Dual Pressure Is Not Over: Restructuring the Asia-Pacific and Safe-Haven Map
The sharp fluctuations seen on March 23 indicate that geopolitical conflicts and central bank policy expectations are jointly reshaping the hierarchy and pathways of global "safe-haven assets". The Asia-Pacific stock market, as the front line of global risk sentiment, bears the brunt when geopolitical risks rise, taking on the function of rapid risk release and pricing reset; precious metals, while nominally still viewed as safe-haven targets, are increasingly relying on the macro interest rate environment for their price performance, rather than solely on singular geopolitical events.
Before the inflation and interest rate dynamics clarify, the Asia-Pacific stock markets and precious metals are likely to remain in a high-volatility range. Any marginal change regarding the situation in the Middle East, energy supplies, or central bank statements will be magnified into severe price swings; at the same time, the fluctuations in crude oil and US Treasury yields will continue to pull the market's joint pricing for "future inflation + future interest rates," making the traditional notion of "buying gold and bonds for safety" less effective.
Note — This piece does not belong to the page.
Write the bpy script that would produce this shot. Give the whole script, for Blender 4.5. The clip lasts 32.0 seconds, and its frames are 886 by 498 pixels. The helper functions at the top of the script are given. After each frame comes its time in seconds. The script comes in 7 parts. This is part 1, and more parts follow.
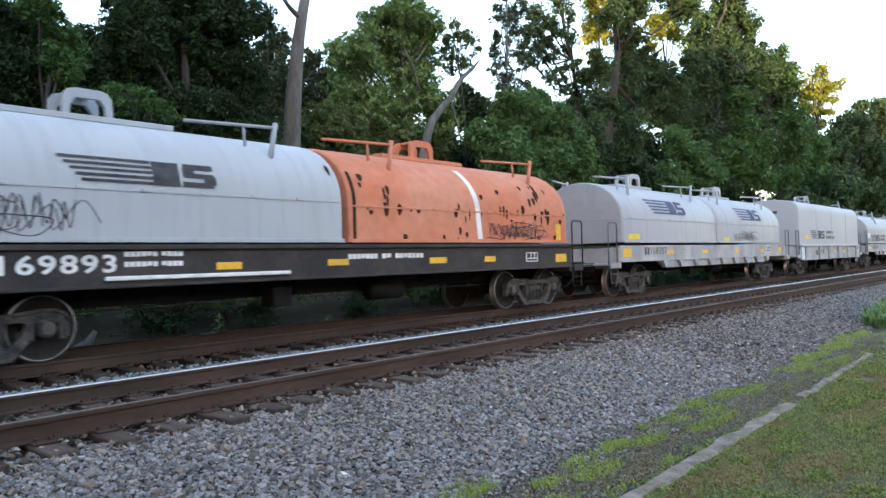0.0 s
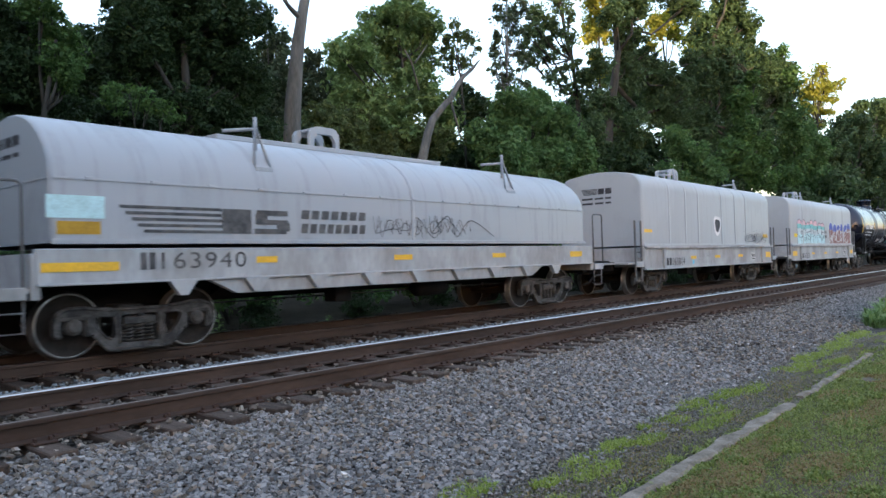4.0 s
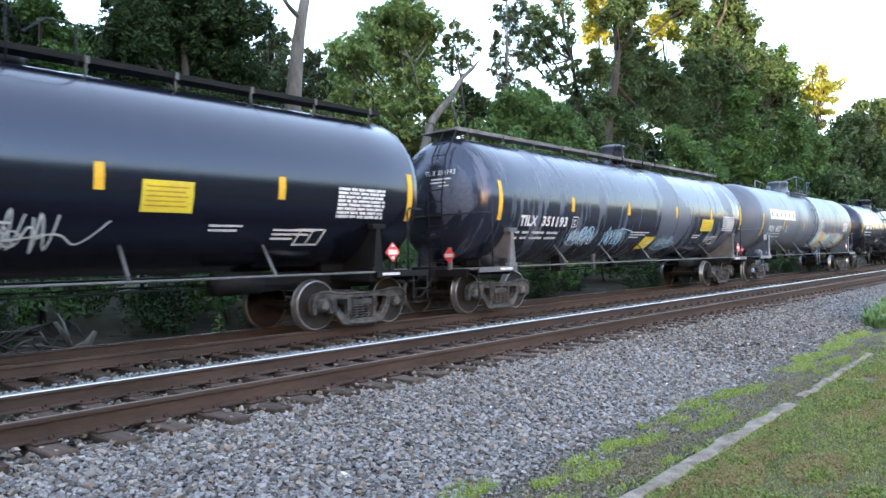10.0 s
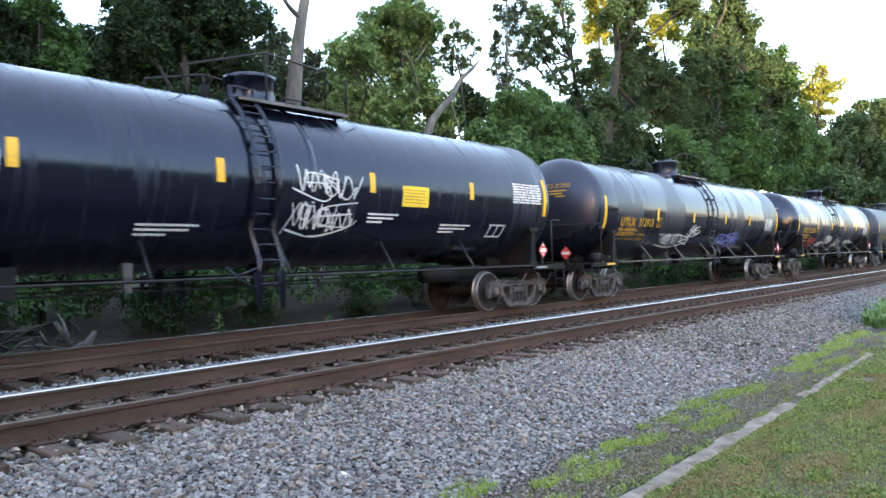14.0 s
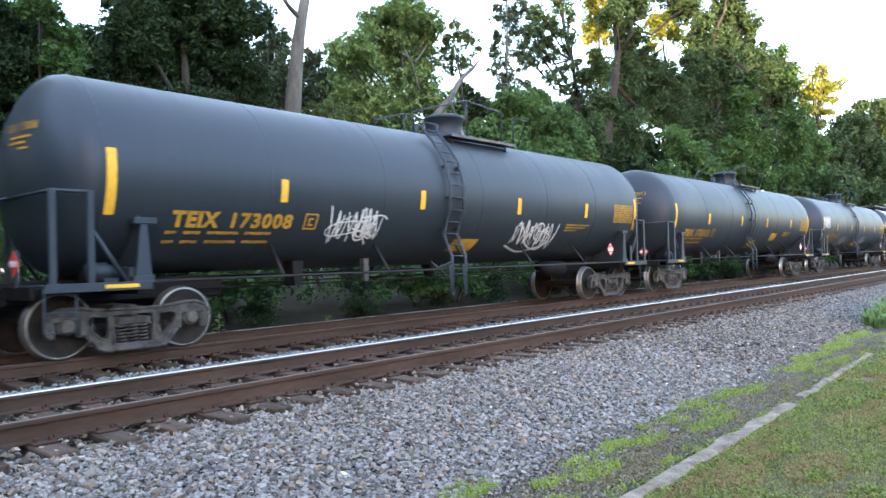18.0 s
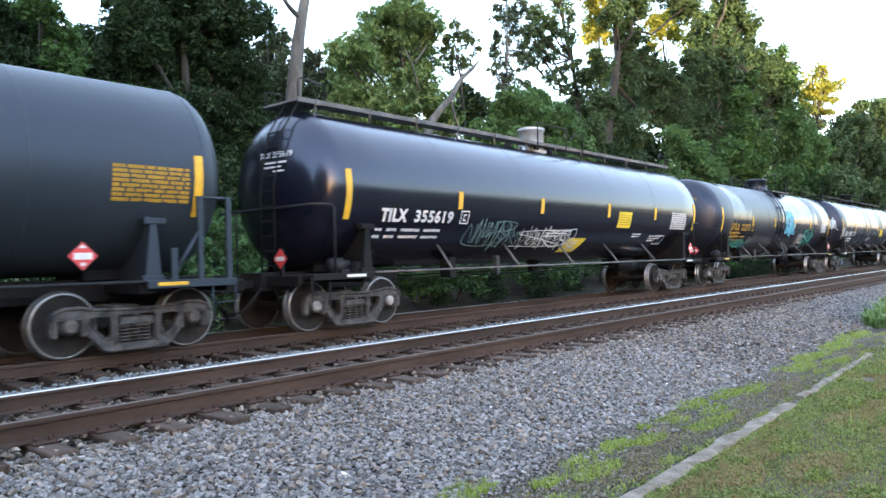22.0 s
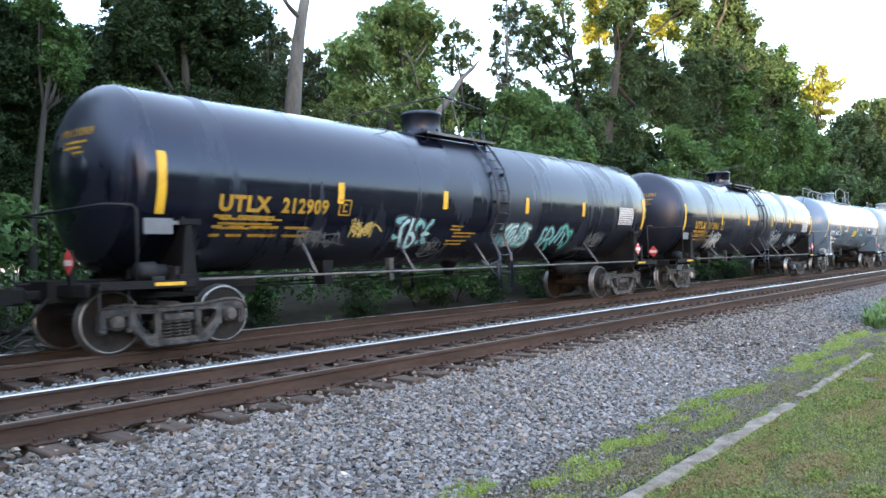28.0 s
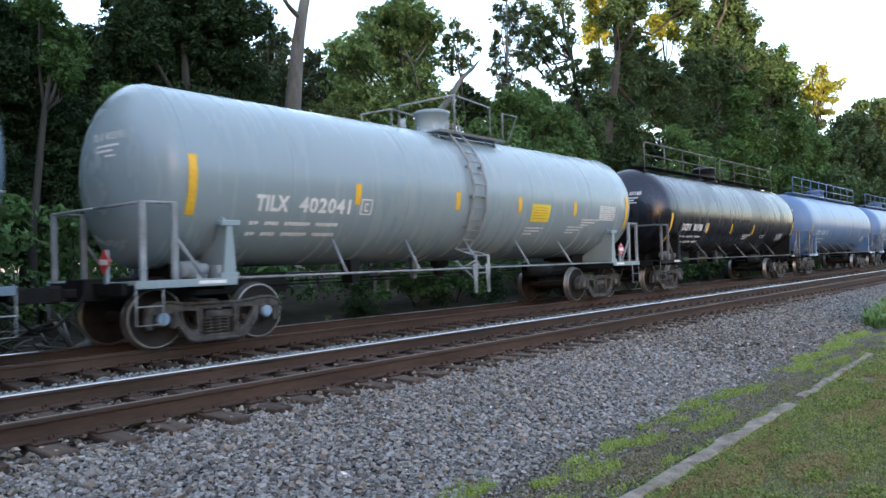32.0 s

For investors, the biggest signal released by this shock is that the thinking of seeking safety in a single asset is failing. In the new landscape, geopolitical conflicts, energy prices, interest rate expectations, and exchange rate cycles intertwine, with cross-asset risk transmission becoming faster and more complex. The allocation aspect needs to shift from "betting on a single type of safe asset" to building more resilient combinations among stocks, bonds, currencies, and commodities, while closely monitoring the new-type correlations among US Treasury yields, crude oil prices, and precious metals. True security comes not from a single asset being labeled as a "safe haven," but from the ongoing tracking and dynamic adjustment of risk flows within the entire asset network.